Kosovo testimony
I grew up in the village of Krilevë – a community of 200 houses – in the mountains of eastern Kosovo. Coming from a Muslim family, I inherited Islamic practices and knowledge. Even today I remember lessons from that time – ‘the Muslim faith is the purest faith; Mohammed is the last prophet and the most loved of God, etc’.
Later, as I grew up, it was considered embarrassing and bad for young people to go to the mosque or to church. We were influenced by patriotic and Marxist-Leninist literature. This encouraged me in the idea that there is no God.
So by the time I was a young man, I believed that there was no God and that nature itself is God; that the Koran wasn’t a holy book; that Islam was an Arabic nationalist movement which we didn’t need since our faith was Albanianism; and that science is the answer to everything.
Study
My father was a village hoxha, or muezzin, in Krilevë for 40 years. Through him I learned the more hidden aspects of the faith of Muslim clerics and Islamic literature, and witnessed the ignorance and primitiveness of those professing Islam.
My father wanted me to register at the Islamic school in Prishtina in 1985, but I said I did not believe in God and the school did not accept me. Until I finished middle school, I hadn’t known that Albanians had been Christians as well as Muslims. I thought that all people were Muslim, apart from the Serbs. Influenced by the Islamic worldview, I hated Serbs because they were ‘of the Cross’.
In 1989 I arrived in Prishtina to study Albanian literature, to learn about our history and culture. I shared a room with an Albanian Catholic from Stublia e Vitisë. I learned through my studies that at one time all Albanians had professed to be Christians; that there were still Albanian Christians today; that the Catholic Church existed in Prishtina; and that Albanian national literature for 300 years had been written almost exclusively by Catholic or Orthodox priests.

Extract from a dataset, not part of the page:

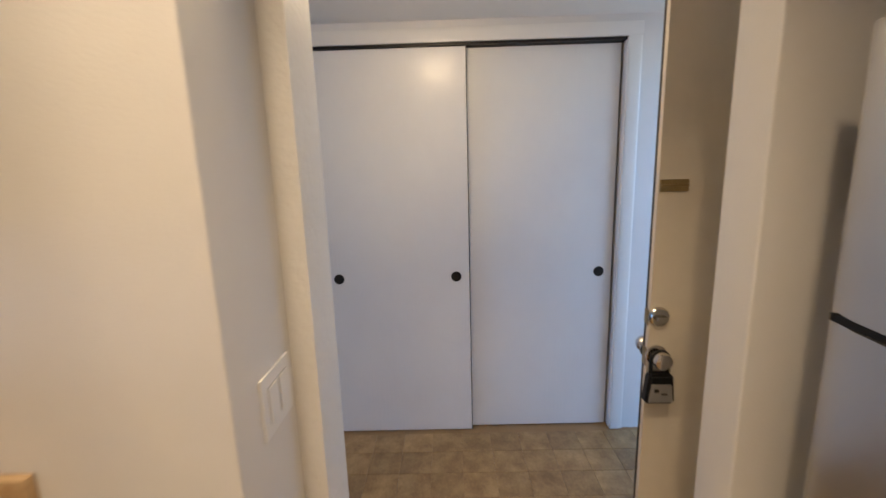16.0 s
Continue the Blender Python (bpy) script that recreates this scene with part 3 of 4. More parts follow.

Zeal for my studies in ancient Albanian literature led me to both Catholic and Protestant churches in Prishtina, to search for religious and psychological literature. I noticed differences between the religious rituals of the church and mosque, the Bible and Koran, Christian and Islamic culture. At Catholic mass I saw young people, girls and children, whereas at the mosque there were mainly old men.
Bible
When I started to read the Bible, I encountered our own Illyrian, Dalmatian and Nicopolitan history. At that time I began to see other great differences, not because I had any theological training, but because of my contact with Christians and my previous knowledge of Islam.
I saw that Evangelicals persevered in holy living, forgiveness, repentance, love and spiritual freedom. This was never required of Muslims. When I started to read the Bible, I realised I needed contact with and experience of God. This was different from Islam, which claims to be inherited from birth.
In 1991, for the first time I possessed a New Testament. Through reading the Gospel of John, the Lord spoke to me in a profound way. In March 1992 I received Jesus Christ as my Lord and Saviour. This was the occasion of my first ever prayer to God entirely in Albanian. I experienced freedom and was touched spiritually.
Christ didn’t require me to change my name or surname, nor to wear any special clothing, but simply that my life should please God through Christ, and that my heart should be committed to him. Nor was I required to become Catholic or Orthodox, but to follow Jesus as his disciple.
I started to proclaim my faith at the Protestant church in Prishtina and among my family and friends. I received a harsh reaction. I had never had such a reaction before when I spoke of religious things and many different religious leaders.
Opposition
I was even invited by Serbian police inspectors to discuss my faith. They mocked me, saying: ‘You were born a Muslim and that’s how you should die. Why would Christ be interested in you? He belongs to us. You belong to the Turks, to the Arabs. Listen to your father. All Albanians are Muslims’.
The Serbian police watched my home thinking I was a CIA spy along with other Evangelicals in Prishtina. Articles against the evangelical movement in Kosova were published in the newspapers Jedinstvo and Politika.
The Catholics said that we couldn’t be Christians because we weren’t born Christians. Intellectual people called us a sect; others said I changed my faith for money. In 1996 the most important hoxha of Prishtina wanted to speak to me. He asked me to deny my faith publicly; otherwise, according to him, many other Muslims would take on this faith.
Jesus warned us that for his sake we would be persecuted and rejected. I am happy and at peace, secure in Christ and fulfilling God’s two great commands – love the Lord with all your being and love your neighbour as yourself.
We should even thank God for opposition to our faith. What kind of faith would it be if it wasn’t tested at all?